Off topic, but another commenter mentioned on here a few months ago that Supergirl was in Superman vs. Meshi. I saw this on the shelf of my LCS and decided to give it a try. Took me a while for my brain to get used to reading right to left since it is a manga but I really enjoyed it. Kara is heroic here and goes on a fun comedic food adventure with her cousin. Don’t want to spoil anything else in the case you decide to read it and review it on this blog in the future.

If you want to check it out in paperback physical form it’s Superman vs. Meshi Vol. 3. The Supergirl focused story is in Chapter 20. I think it’s available on DC Infinite if you just want to read that specific chapter. The story itself is very self contained so you're not missing anything if you just read this chapter.
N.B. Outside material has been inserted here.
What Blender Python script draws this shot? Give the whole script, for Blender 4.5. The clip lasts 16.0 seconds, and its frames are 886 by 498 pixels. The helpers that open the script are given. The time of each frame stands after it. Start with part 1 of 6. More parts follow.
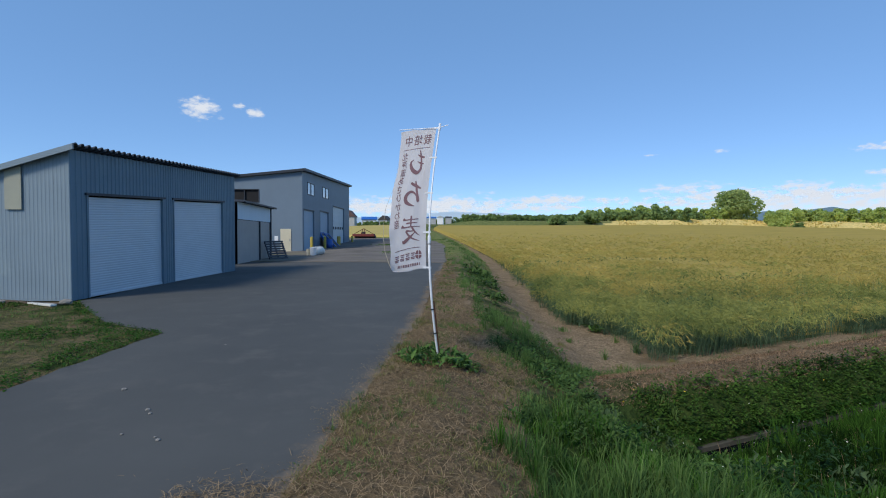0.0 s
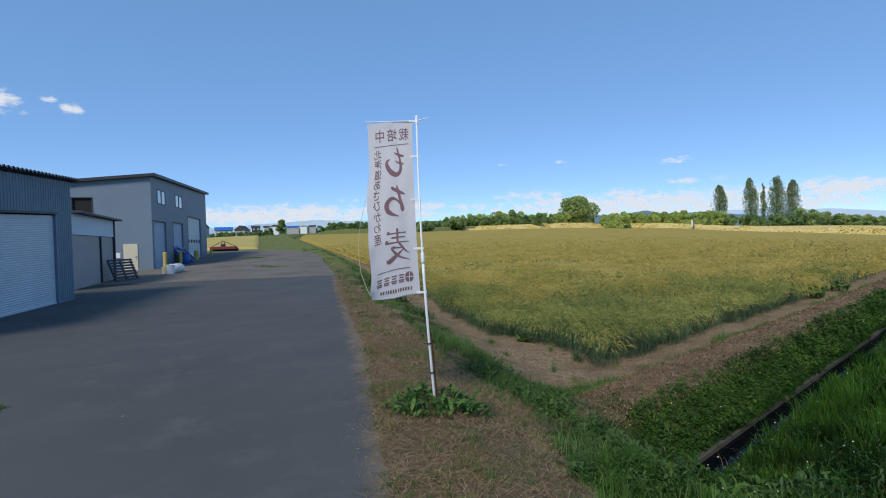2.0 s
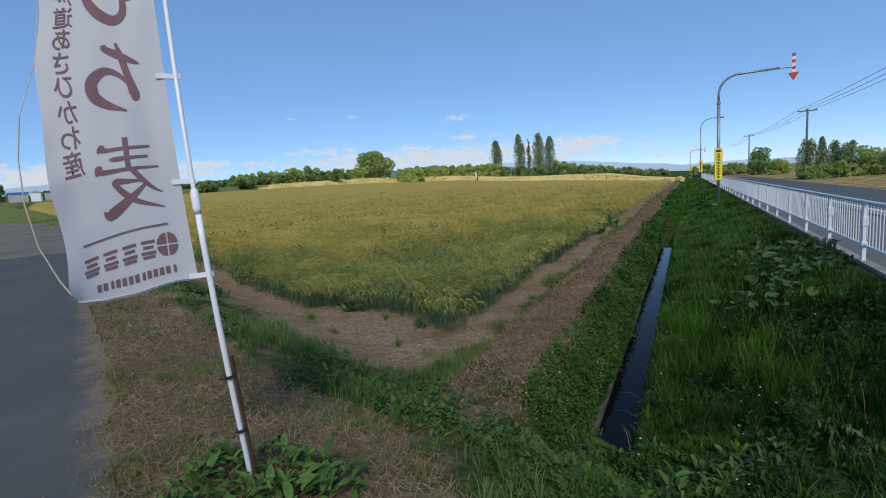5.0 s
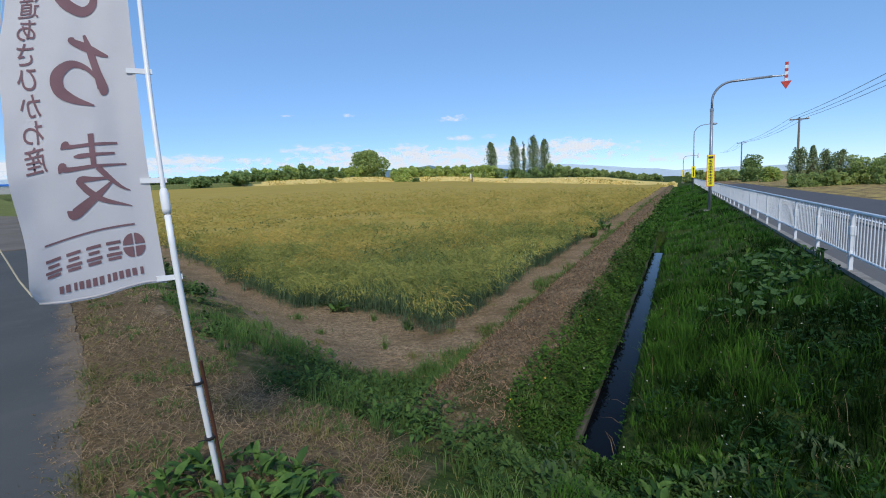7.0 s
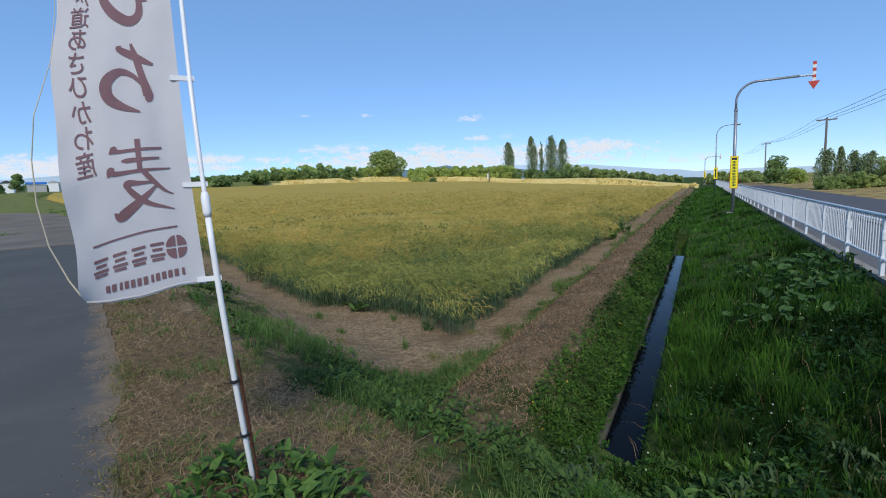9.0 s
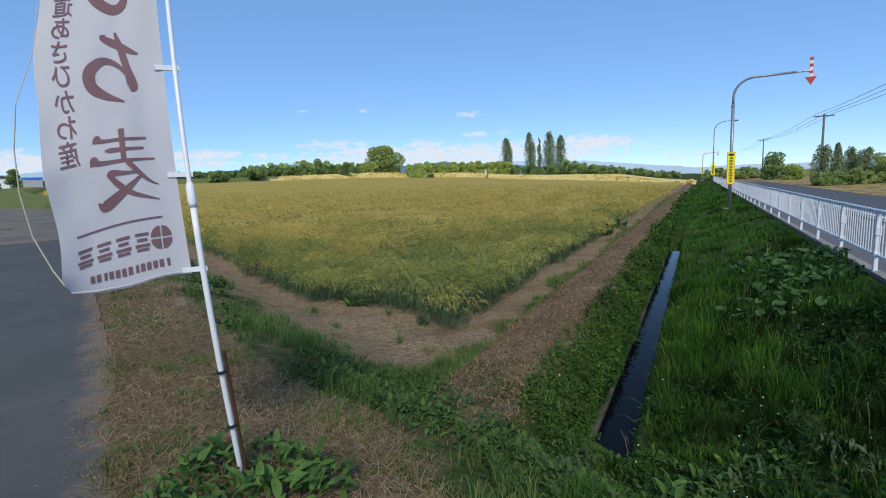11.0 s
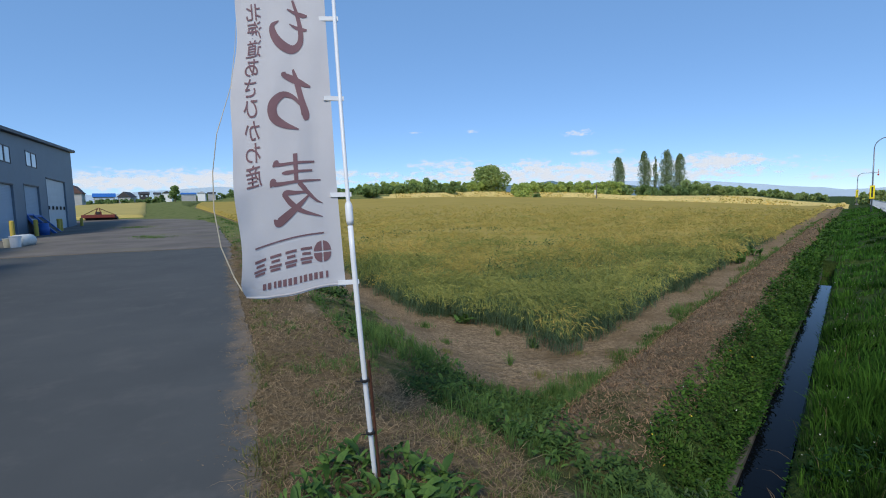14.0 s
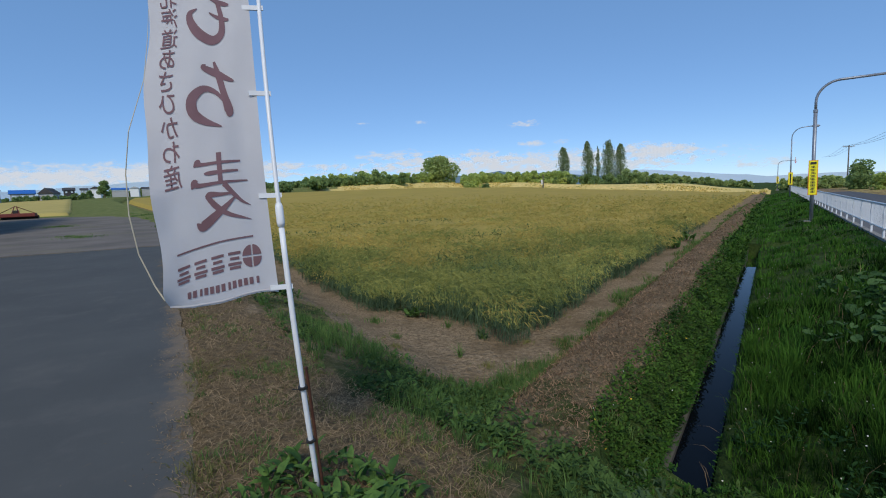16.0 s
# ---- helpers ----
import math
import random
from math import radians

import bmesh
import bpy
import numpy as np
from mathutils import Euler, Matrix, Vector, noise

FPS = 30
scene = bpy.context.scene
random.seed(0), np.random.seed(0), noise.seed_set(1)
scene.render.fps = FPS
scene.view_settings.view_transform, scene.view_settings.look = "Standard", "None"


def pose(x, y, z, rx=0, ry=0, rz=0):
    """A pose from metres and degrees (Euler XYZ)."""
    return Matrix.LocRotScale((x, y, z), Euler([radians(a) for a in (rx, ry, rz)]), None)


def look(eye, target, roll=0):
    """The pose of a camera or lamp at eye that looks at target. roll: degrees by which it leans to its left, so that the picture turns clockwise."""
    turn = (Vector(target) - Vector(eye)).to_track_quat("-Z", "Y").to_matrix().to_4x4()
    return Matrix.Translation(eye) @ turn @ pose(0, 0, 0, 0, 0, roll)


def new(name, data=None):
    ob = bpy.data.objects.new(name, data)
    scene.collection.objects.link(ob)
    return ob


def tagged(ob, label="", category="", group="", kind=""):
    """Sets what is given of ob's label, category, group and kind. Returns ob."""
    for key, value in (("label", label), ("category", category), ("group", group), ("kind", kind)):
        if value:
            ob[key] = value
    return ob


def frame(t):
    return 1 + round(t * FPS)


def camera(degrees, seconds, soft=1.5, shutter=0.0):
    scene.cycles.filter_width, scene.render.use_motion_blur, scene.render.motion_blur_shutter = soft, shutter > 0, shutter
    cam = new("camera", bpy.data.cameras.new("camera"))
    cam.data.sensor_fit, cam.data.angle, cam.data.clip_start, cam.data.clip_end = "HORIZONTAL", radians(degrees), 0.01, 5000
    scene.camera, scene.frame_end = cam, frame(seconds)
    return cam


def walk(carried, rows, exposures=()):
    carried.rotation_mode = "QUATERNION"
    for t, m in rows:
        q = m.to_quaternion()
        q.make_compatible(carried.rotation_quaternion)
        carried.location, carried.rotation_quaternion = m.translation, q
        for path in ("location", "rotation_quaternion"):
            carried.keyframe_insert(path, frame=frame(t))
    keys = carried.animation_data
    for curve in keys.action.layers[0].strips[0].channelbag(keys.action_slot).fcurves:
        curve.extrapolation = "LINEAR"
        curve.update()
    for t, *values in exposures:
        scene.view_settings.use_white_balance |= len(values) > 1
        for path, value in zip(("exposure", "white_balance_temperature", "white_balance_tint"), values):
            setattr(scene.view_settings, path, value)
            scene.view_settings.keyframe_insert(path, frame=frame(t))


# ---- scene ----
cam = camera(86.0, 16.0, soft=1.05)
ROWS = [
    (0, -0.000, -0.000, 1.547, 5.16, -1.72, -0.14),
    (0.5, -0.578, 0.137, 1.575, -0.51, -2.20, 0.37),
    (1, -0.942, 0.414, 1.612, -5.96, -2.53, 1.06),
    (1.5, -1.181, 0.679, 1.613, -9.22, -1.92, 1.51),
    (2, -1.365, 1.126, 1.648, -10.99, -1.04, 1.60),
    (2.5, -1.472, 1.533, 1.629, -12.21, 0.56, 1.65),
    (3, -1.553, 1.886, 1.732, -13.64, 1.50, 1.78),
    (3.5, -1.564, 2.302, 1.748, -16.17, 1.07, 2.05),
    (4, -1.480, 2.569, 1.714, -21.46, -1.09, 2.60),
    (4.5, -1.148, 2.981, 1.564, -28.62, -4.16, 3.78),
    (5, -1.004, 3.297, 1.470, -35.01, -7.39, 3.97),
    (7.5, -0.910, 3.310, 1.490, -35.48, -7.36, 2.66),
    (8, -0.947, 3.353, 1.494, -34.31, -7.14, 2.36),
    (8.5, -0.971, 3.361, 1.496, -33.69, -7.10, 2.37),
    (9, -0.983, 3.327, 1.510, -33.66, -7.28, 2.52),
    (11.5, -0.899, 3.276, 1.481, -34.05, -7.82, 2.46),
    (12, -0.824, 3.203, 1.489, -34.37, -7.77, 2.50),
    (12.5, -0.799, 3.175, 1.496, -34.06, -7.60, 2.35),
    (13, -0.825, 3.246, 1.472, -32.35, -7.12, 2.07),
    (13.5, -0.870, 3.286, 1.465, -27.43, -5.92, 1.94),
    (14, -1.103, 3.380, 1.505, -21.40, -5.08, 1.50),
    (14.5, -1.287, 3.460, 1.515, -17.12, -4.24, 0.97),
    (15, -1.378, 3.371, 1.636, -18.06, -4.14, 1.22),
    (15.5, -1.220, 3.409, 1.595, -22.02, -5.12, 1.95),
    (16, -1.023, 3.397, 1.539, -27.37, -6.33, 2.43),
]
walk(cam, [(t, pose(x, y, z, 90 + pitch, roll, yaw)) for t, x, y, z, yaw, pitch, roll in ROWS], [(0, -0.04, 6280, 10), (1.5, 0.0, 6280, 10), (2.5, -0.12, 6280, 10), (3, -0.20, 6280, 10), (3.5, -0.30, 6280, 10), (4, -0.37, 6280, 10), (4.5, -0.32, 6280, 10), (5, -0.19, 6280, 10), (7.4, 0.02, 6280, 10), (9, 0.02, 6280, 10), (13, 0.0, 6280, 10), (14.5, -0.08, 6280, 10), (15.5, -0.22, 6280, 10), (16, -0.26, 6280, 10)])

# ---- light ----
SUN_AZ, SUN_EL = radians(-146), radians(43)
world = bpy.data.worlds.new("world")
scene.world = world
world.use_nodes = True
wn = world.node_tree.nodes
sky = wn.new("ShaderNodeTexSky")
sky.sky_type = "NISHITA"
sky.sun_disc = False
sky.sun_elevation, sky.sun_rotation = SUN_EL, SUN_AZ
sky.air_density, sky.dust_density, sky.ozone_density, sky.altitude = 1.0, 0.0, 4.0, 3000
wn["Background"].inputs[1].default_value = 0.148
thin = wn.new("ShaderNodeVectorMath")  # an even blue added to the clear sky, which also lifts the shade
thin.operation = "MULTIPLY_ADD"
thin.inputs[1].default_value, thin.inputs[2].default_value = (0.58, 0.58, 0.58), (0.67, 1.42, 2.62)
world.node_tree.links.new(sky.outputs[0], thin.inputs[0])
world.node_tree.links.new(thin.outputs[0], wn["Background"].inputs[0])
sun_data = bpy.data.lights.new("sun", "SUN")
sun_data.energy, sun_data.angle, sun_data.color = 3.1, radians(16), (1.0, 0.90, 0.74)
sun = new("sun", sun_data)
sun.matrix_world = look((0, 0, 60), (-60 * math.sin(SUN_AZ) * math.cos(SUN_EL), -60 * math.cos(SUN_AZ) * math.cos(SUN_EL), 60 - 60 * math.sin(SUN_EL)))


# ---- materials ----
def node(m, kind, **inputs):
    n = m.node_tree.nodes.new(kind)
    for k, v in inputs.items():
        n.inputs[k.replace("_", " ")].default_value = v
    return n


def link(m, a, b):
    m.node_tree.links.new(a, b)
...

Back to the topic on hand, I picked up that Szerdy cover too. Always loved when Supergirl and Batgirl teamed up. I know Waid had a little tease of Supergirl and Batgirl working together in a previous issue in homage to that Silver Age story. But I would love to see a World’s Finest version of these two teaming up at some point. As for this issue itself, it really demonstrates how you can still have fun and whimsical stories with high stakes without being edgy all the time.

Anonymous said...

I still wanna see Supergirl's own 5th Dimensional Cosplaying IMPersonator...that's gotta be at least a good two issue storyline right there...
And ya know, Batmite, a campy relic from a campy time, being told in effect that Batman has outgrown him, I had a pang of sympathy for the little 5th dimensional dingbat...I truly did, Mark Waid is a great writer because he can take silly marginalia like Batmite and give him a poignant three dimensionality...(Ironic I know)
And if Supergirl only showed up for a few panels, by rao they were good ones, she is always task focused, seeing the big picture and trying to make up critical time...a real heroine!